Aim:
Reproduce every line of the listing as written, apart from the pictures.

Data excerpt:
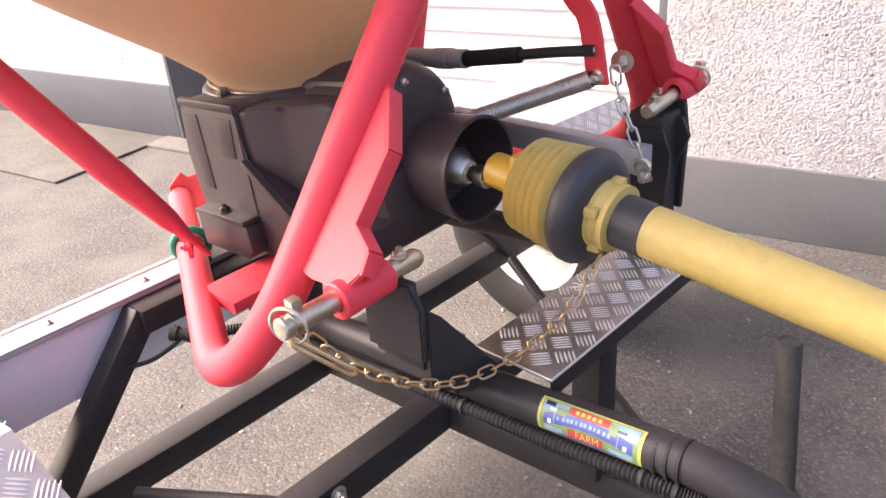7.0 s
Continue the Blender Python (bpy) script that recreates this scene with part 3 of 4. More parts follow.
def gearbox():
    # the housing sits nose-up in its frame
    tip = Matrix.Translation((-0.754, -0.014, 0.857)) @ Matrix.Rotation(radians(-2.0), 4, "Y") @ Matrix.Translation((0.75, 0, -0.862))

    def s_part(name, bm, mat, parent, label="", smooth=40):
        bm.transform(S @ tip)
        return part(name, bm, mat, parent, label, smooth)
    # moulded housing: a body under the neck, a drum in front of it and a horn round the input shaft
    def prism(outline, y_near, y_far, bev):
        m = bmesh.new()
        a = [m.verts.new(V(x, y_near, z)) for x, z in outline]
        b = [m.verts.new(V(x, y_far, z)) for x, z in outline]
        m.faces.new(a[::-1])
        m.faces.new(b)
        n = len(outline)
        for i in range(n):
            m.faces.new((a[i], a[(i + 1) % n], b[(i + 1) % n], b[i]))
        bmesh.ops.bevel(m, geom=list(m.edges), offset=bev, segments=2, affect="EDGES", profile=0.5)
        return m
    lower = [(-0.950, 0.936), (-0.958, 0.86), (-0.938, 0.715), (-0.925, 0.700), (-0.580, 0.703), (-0.553, 0.72), (-0.545, 0.775), (-0.664, 0.787), (-0.772, 0.870), (-0.772, 0.955), (-0.935, 0.955)]
    body = s_part("gearbox", prism(lower, -0.200, 0.195, 0.006), PLASTIC, spreader, "black moulded plastic gearbox housing")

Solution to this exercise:
7.0 s
Continue the Blender Python (bpy) script that recreates this scene with part 3 of 4. More parts follow.
def gearbox():
    # the housing sits nose-up in its frame
    tip = Matrix.Translation((-0.754, -0.014, 0.857)) @ Matrix.Rotation(radians(-2.0), 4, "Y") @ Matrix.Translation((0.75, 0, -0.862))

    def s_part(name, bm, mat, parent, label="", smooth=40):
        bm.transform(S @ tip)
        return part(name, bm, mat, parent, label, smooth)
    # moulded housing: a body under the neck, a drum in front of it and a horn round the input shaft
    def prism(outline, y_near, y_far, bev):
        m = bmesh.new()
        a = [m.verts.new(V(x, y_near, z)) for x, z in outline]
        b = [m.verts.new(V(x, y_far, z)) for x, z in outline]
        m.faces.new(a[::-1])
        m.faces.new(b)
        n = len(outline)
        for i in range(n):
            m.faces.new((a[i], a[(i + 1) % n], b[(i + 1) % n], b[i]))
        bmesh.ops.bevel(m, geom=list(m.edges), offset=bev, segments=2, affect="EDGES", profile=0.5)
        return m
    lower = [(-0.950, 0.936), (-0.958, 0.86), (-0.938, 0.715), (-0.925, 0.700), (-0.580, 0.703), (-0.553, 0.72), (-0.545, 0.775), (-0.664, 0.787), (-0.772, 0.870), (-0.772, 0.955), (-0.935, 0.955)]
    body = s_part("gearbox", prism(lower, -0.200, 0.195, 0.006), PLASTIC, spreader, "black moulded plastic gearbox housing")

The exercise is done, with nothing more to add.